* Start Data for this task *
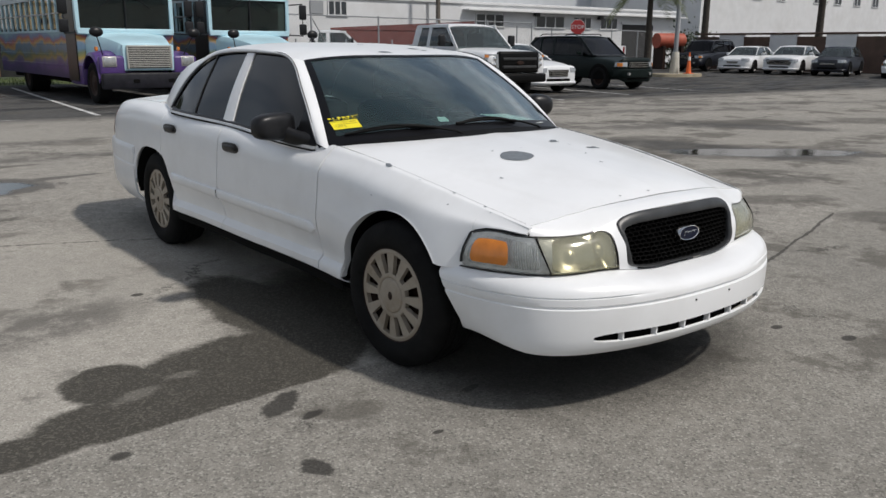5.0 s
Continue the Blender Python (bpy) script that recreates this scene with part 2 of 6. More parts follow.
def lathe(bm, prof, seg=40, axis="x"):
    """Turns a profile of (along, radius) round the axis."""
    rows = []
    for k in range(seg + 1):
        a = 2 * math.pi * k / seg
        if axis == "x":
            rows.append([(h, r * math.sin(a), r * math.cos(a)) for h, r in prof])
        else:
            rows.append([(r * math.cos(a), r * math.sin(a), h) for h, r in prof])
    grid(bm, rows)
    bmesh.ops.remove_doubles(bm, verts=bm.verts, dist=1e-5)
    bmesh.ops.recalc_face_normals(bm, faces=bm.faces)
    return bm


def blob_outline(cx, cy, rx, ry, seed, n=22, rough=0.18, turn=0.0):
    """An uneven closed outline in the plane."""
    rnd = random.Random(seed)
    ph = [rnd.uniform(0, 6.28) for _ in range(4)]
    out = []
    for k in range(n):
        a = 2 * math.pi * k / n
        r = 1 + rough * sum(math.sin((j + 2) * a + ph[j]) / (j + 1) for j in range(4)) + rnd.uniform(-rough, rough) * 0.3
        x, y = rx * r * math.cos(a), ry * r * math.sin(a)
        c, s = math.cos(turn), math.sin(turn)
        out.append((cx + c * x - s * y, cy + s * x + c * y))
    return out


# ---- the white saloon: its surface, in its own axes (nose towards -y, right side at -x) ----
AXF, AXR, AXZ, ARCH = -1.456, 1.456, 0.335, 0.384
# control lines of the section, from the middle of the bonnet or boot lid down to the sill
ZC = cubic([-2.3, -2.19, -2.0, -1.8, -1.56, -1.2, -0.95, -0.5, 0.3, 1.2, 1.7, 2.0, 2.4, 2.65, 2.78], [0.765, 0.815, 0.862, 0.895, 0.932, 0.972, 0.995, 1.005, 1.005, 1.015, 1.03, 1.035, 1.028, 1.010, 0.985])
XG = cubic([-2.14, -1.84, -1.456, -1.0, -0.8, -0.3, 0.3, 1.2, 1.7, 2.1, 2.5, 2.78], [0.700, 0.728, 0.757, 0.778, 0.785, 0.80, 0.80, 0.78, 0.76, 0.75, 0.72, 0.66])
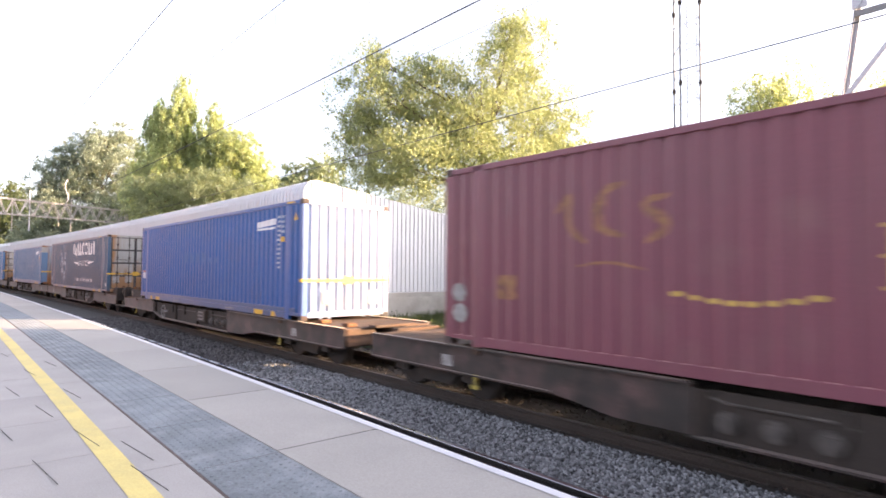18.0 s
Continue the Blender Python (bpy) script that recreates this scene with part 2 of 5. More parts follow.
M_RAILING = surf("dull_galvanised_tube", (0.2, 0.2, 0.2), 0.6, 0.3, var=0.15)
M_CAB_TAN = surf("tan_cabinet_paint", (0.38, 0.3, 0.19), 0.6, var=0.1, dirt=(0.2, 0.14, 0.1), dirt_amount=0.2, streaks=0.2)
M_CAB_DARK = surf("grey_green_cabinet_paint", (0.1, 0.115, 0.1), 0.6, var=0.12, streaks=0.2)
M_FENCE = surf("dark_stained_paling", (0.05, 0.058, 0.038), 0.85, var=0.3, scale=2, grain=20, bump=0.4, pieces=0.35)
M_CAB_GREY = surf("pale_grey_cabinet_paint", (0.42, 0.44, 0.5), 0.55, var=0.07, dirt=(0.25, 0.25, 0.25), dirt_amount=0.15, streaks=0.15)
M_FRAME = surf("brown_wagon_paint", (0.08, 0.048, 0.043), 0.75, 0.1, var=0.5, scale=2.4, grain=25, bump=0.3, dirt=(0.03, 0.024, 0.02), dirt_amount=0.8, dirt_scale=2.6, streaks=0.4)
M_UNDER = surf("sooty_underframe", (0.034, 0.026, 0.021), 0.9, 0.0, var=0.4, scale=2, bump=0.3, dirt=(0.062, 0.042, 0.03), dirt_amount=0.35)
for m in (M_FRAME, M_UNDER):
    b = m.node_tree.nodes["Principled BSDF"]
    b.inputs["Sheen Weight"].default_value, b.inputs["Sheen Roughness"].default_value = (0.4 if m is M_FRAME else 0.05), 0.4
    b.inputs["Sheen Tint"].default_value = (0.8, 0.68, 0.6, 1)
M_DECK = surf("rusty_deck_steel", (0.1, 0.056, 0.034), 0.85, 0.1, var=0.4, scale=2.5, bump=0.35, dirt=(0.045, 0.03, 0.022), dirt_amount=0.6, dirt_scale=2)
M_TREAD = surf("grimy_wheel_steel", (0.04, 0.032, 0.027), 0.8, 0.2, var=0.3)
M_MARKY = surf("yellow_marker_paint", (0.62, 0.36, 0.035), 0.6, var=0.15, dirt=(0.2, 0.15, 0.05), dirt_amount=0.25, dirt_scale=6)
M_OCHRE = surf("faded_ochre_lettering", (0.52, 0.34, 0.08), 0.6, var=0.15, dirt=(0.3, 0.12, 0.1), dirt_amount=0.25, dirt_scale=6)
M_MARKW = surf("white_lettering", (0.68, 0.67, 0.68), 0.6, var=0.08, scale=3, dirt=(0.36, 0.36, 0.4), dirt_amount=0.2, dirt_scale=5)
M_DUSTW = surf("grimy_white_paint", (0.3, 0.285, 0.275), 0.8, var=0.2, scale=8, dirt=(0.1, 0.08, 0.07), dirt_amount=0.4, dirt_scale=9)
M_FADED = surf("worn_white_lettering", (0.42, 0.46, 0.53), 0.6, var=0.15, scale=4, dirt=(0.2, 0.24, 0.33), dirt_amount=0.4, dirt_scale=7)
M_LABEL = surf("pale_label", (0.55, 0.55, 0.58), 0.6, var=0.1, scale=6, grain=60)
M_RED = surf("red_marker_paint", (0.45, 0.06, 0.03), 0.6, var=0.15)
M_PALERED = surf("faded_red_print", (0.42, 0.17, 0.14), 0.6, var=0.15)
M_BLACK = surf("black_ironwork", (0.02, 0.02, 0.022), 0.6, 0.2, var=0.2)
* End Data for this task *
* Start Data for this task *
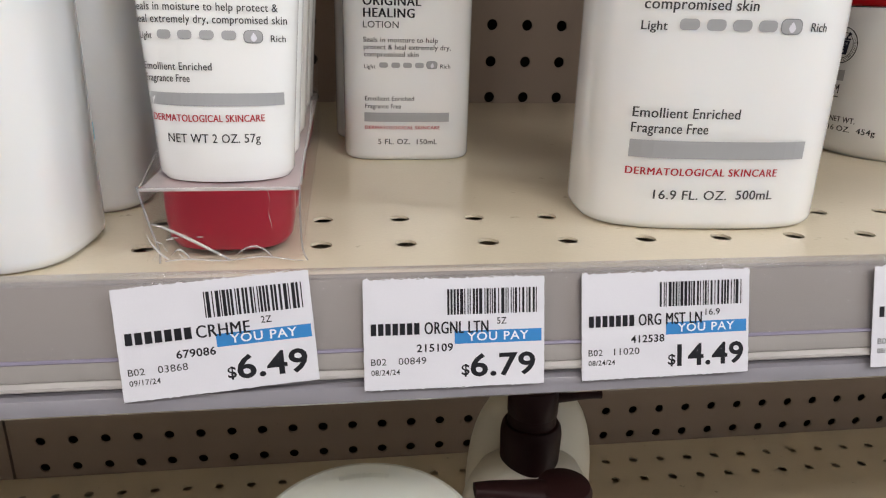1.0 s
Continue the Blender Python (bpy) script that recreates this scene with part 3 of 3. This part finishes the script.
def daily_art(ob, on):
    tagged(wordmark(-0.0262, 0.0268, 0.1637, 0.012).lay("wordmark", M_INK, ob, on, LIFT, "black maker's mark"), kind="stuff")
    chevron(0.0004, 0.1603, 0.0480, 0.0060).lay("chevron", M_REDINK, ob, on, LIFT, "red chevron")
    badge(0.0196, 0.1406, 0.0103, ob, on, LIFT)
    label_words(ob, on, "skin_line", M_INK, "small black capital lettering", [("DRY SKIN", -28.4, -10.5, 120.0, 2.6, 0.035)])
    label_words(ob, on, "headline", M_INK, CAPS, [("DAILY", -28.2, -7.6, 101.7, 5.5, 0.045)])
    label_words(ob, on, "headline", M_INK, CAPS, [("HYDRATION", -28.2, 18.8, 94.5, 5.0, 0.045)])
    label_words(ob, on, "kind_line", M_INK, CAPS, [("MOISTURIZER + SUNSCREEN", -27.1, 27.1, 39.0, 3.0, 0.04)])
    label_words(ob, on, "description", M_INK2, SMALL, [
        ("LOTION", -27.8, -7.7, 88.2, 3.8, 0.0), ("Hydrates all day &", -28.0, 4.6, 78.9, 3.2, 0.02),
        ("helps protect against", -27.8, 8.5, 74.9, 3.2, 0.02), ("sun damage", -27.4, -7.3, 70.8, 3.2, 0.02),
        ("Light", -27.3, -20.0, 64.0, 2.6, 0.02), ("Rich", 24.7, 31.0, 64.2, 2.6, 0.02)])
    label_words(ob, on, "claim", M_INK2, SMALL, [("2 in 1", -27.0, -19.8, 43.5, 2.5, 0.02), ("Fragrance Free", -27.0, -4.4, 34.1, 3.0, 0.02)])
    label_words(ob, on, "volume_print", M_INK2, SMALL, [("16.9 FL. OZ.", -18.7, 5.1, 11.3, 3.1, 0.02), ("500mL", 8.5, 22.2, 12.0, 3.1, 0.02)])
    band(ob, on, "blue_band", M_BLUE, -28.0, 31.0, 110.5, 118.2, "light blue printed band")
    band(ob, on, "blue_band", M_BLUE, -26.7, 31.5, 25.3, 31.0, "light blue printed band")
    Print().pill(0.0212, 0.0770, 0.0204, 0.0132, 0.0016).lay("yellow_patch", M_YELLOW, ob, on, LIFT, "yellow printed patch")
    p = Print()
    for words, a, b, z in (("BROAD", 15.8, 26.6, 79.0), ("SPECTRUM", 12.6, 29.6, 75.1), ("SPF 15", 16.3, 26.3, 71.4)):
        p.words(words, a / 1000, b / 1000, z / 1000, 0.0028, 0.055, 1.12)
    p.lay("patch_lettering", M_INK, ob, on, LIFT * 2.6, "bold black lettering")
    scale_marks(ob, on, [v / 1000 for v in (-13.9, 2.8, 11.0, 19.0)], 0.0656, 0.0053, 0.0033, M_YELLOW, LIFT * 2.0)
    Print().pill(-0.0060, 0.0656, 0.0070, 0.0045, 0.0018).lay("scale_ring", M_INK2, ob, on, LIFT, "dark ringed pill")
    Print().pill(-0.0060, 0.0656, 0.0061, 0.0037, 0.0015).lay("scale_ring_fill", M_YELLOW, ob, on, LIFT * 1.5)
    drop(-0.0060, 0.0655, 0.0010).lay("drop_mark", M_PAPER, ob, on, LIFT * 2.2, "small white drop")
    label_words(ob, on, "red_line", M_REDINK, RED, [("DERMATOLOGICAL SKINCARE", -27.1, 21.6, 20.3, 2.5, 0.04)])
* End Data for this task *
**Description of the task:**
Select every line of the records holding the string "parts".

**Problem solution:**
Continue the Blender Python (bpy) script that recreates this scene with part 2 of 6. More parts follow.
Continue the Blender Python (bpy) script that recreates this scene with part 2 of 5. More parts follow.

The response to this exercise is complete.